The Classified Dossier: Sherlock Holmes and Count Dracula(29)
“None,” Holmes said thoughtfully. We had reached the kitchen in the back of the house and started for the front door.
Holmes had taken the lead, followed by Dracula assisting Mina, while I brought up the rear. When Holmes opened the door that led out onto the street, he seemed to be struck by a thought and turned suddenly to ask a question of Mina or the Count.
A soft whooshing sound came to my ears, punctuated by a crack. Then a section of the wood panelling in the foyer exploded in a shower of wood chips. There, in the panelling, stood a large hole from a pistol or rifle shot.
Dracula immediately shielded Mina with his own body, pressing her against the opposite wall. Holmes staggered and I forced my way past Dracula and Mina in order to yank him back into the house. We both fell back against the same wall as Dracula and Mina, crouching down so as to present no target.
“Someone well-prepared,” Holmes said tightly. “You can still see the shine from the bullet.” He nodded at the place where the bullet had hit and I could, indeed, see the sheen of silver. Whoever shot at us, they knew something about vampires and how to kill them.
Holmes immediately bounced back up, peered out the still-open door for a brief moment, and then quickly dropped back down beside me.
“The park across the street,” Holmes said, “judging from the angle of the shot. It is an air rifle, I should think, for I heard no loud shot and it is too long of a shot for a pistol, even in expert hands. Fool! I’ve led us right into a trap. It must be Dracula they are after if they’re hunting with such specialized ammunition.”
“Or Mina,” Dracula said protectively.
Holmes shook his head. “They had Mina and left her as bait to lure us here. I should have known they’d anticipated our visit tonight when we discovered all their new vampires removed from the premises.”
I tasted the blood in the air. “Holmes! You’re injured!” The assassin had not completely missed after all.

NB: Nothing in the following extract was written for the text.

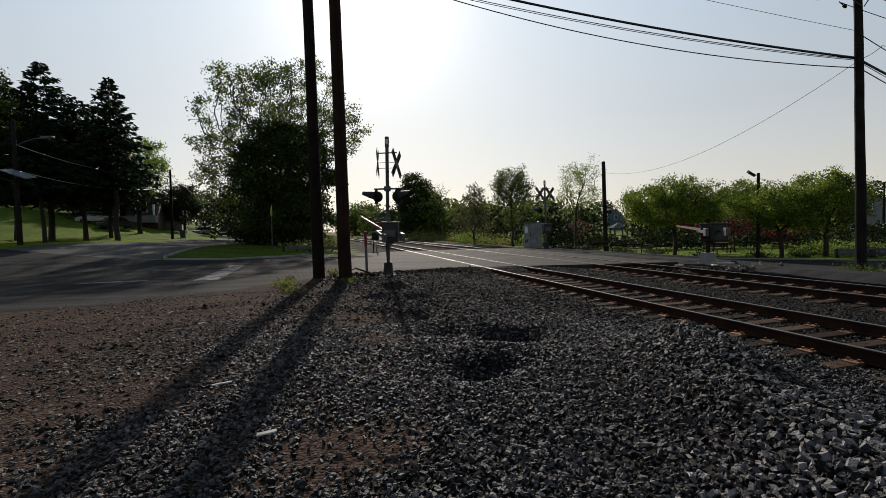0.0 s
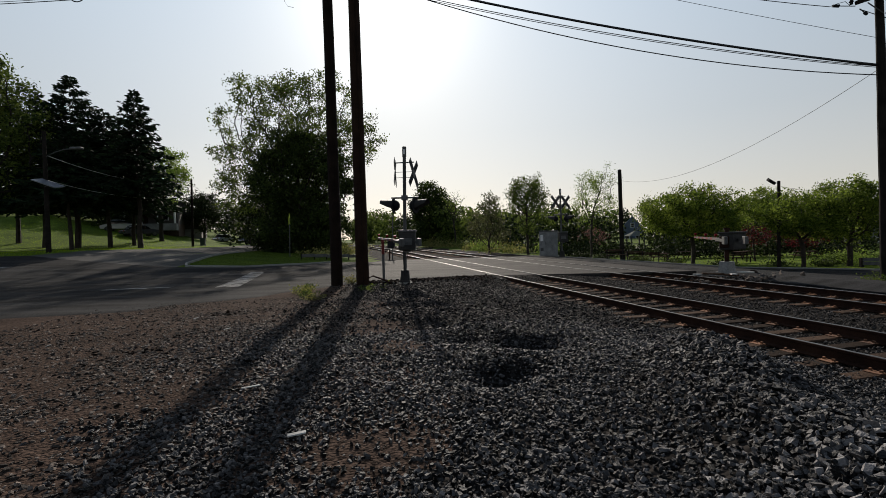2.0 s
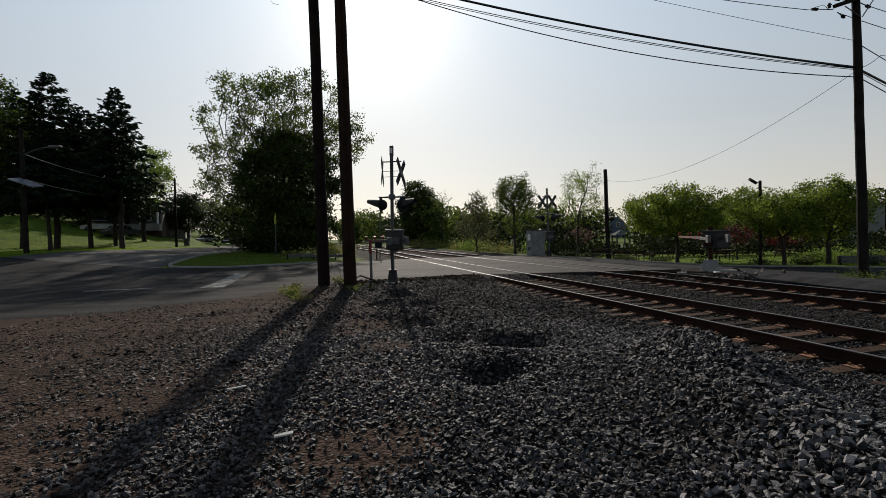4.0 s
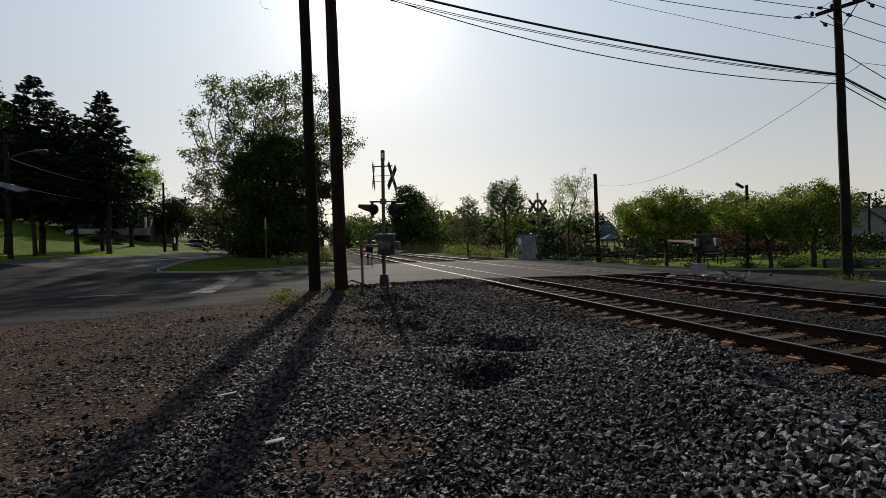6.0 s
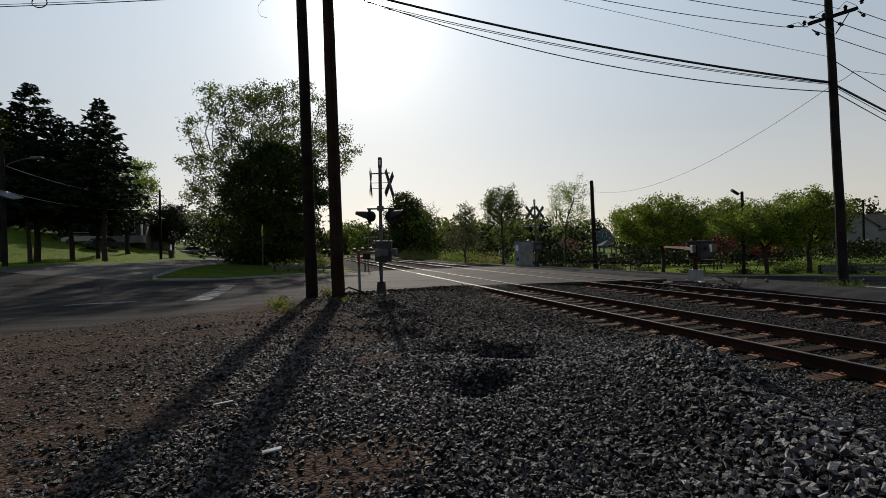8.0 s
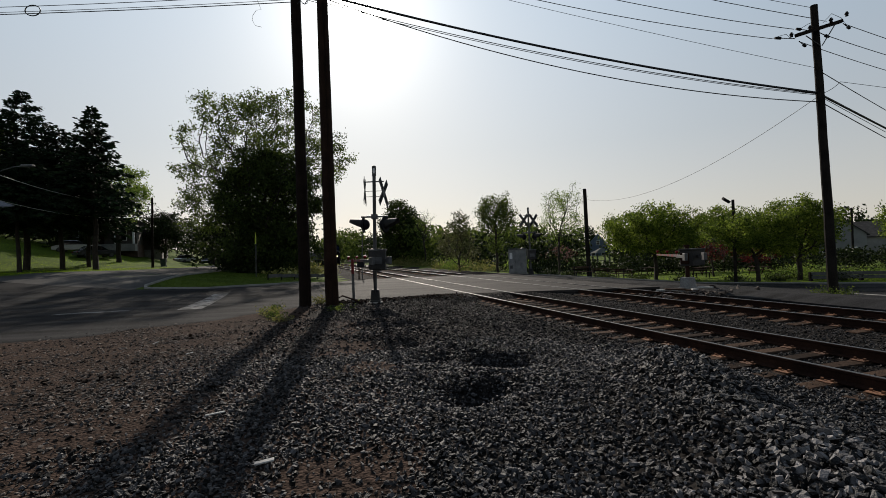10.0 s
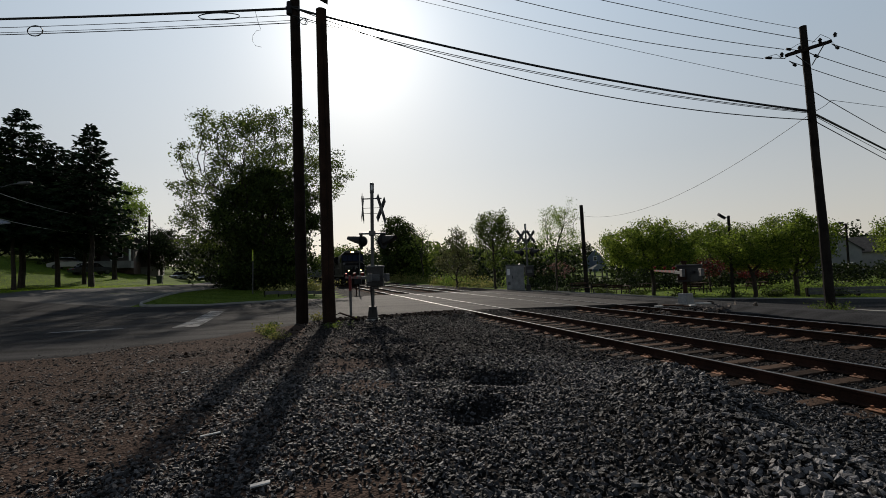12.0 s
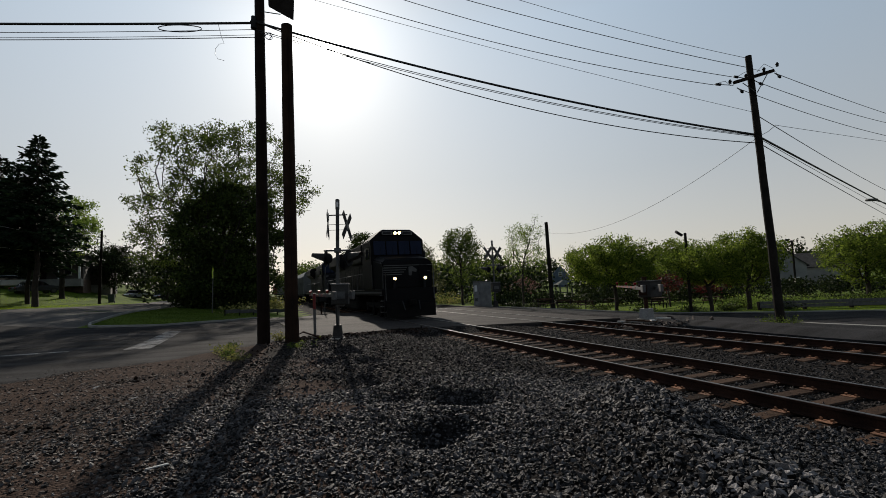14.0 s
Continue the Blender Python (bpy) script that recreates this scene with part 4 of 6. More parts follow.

“Yes,” Holmes said. “One point for our assailant. But the wound is only minor, and we cannot pause to tend to it. I’m only grateful that I have no susceptibility to silver poisoning. It makes me a comparatively durable target. Such a scrape as this would be much more harmful to the three of you, I expect. There are a number of trees in the park. I suspect up among the lower branches of one is where our would-be assassin has made his home.”
I risked a glance in the direction he indicated across the street, where a small copse of trees stood. The branches of several of them would all have made an excellent vantage point and the light was too poor to pick out his hiding place. I thought of the altered vampire eyesight. Sharper at close range and able to see in the dark, but not quite as good at long distances. I would need to get closer to try and find the villain.
Dracula had clearly been thinking the same thing. He stood. “Stay here with Mina,” he said shortly. His eyes blazed and he spun, quick and feral, mounting the stairs up into the second floor of the house.
“Well then,” Holmes said. “If Dracula is going to make his way across the street in secret and apprehend our assailant, it only remains for us to provide him some cover.” He pulled his revolver from his coat pocket and stood, leaning quickly and suddenly out of the doorway in order to shoot his revolver twice.
He then ducked back into the foyer. “In addition to distracting our foe, that is very likely to summon the police, I should think, who ought to be a nuisance, but a welcome nuisance at this juncture all the same.” His tone was jaunty but his face had become a rictus of pain. He’d moved freely enough so that I had thought the injury a small one, but now I thought again. It was clear that my friend had not been entirely truthful when he referred to his gunshot wound as ‘minor’.
“Don’t move,” I said, kneeling next to him. “Let me have a look.” His shirt and waistcoat were soaked with blood. I had earlier feared that the temptation of blood would forever make my doctor’s profession impossible for me, but I did not even stop to consider it now. I tore open Holmes’s vest and shirt, both of which were slick with red.
Holmes dropped his pistol and Mina scooped it up and moved to peer carefully into the street, ready to call out an alarm if the situation demanded it. Clearly this woman was no shrinking violet and I would wonder, later, if becoming a vampire had changed her in this fashion, or if it was this kind of spirit that had attracted Dracula in the first place. But now, I had only thought for Holmes and his injury.
A blood-curdling scream tore through the night from across the street, more inhuman than any sound I’d ever heard before. I could not help but shudder and pity the poor wretch that might have cause to make that sound.
“The shooter,” Mina breathed. “Vlad got to him.” She sounded almost sad. Then she said, “Mr Holmes has passed out.” Her face turned sympathetic as she watched my blood-drenched hands desperately performing the necessary field surgery to remove the bullet from his chest. It had not penetrated the lung, but was deep in the muscle, lodged against bone in such a way as to make me fear for my friend’s life. For the first time since my transformation, I thanked providence for my new gifts. The feeble moonlight trickling through the open door was more than enough light for me to see clearly, and my fingers had a new sensitivity and deftness that astounded me. Before my change, I should have had to wait until light or transportation to a hospital. Still, I had only a small kit in my coat for tools and the wound was frighteningly dangerous.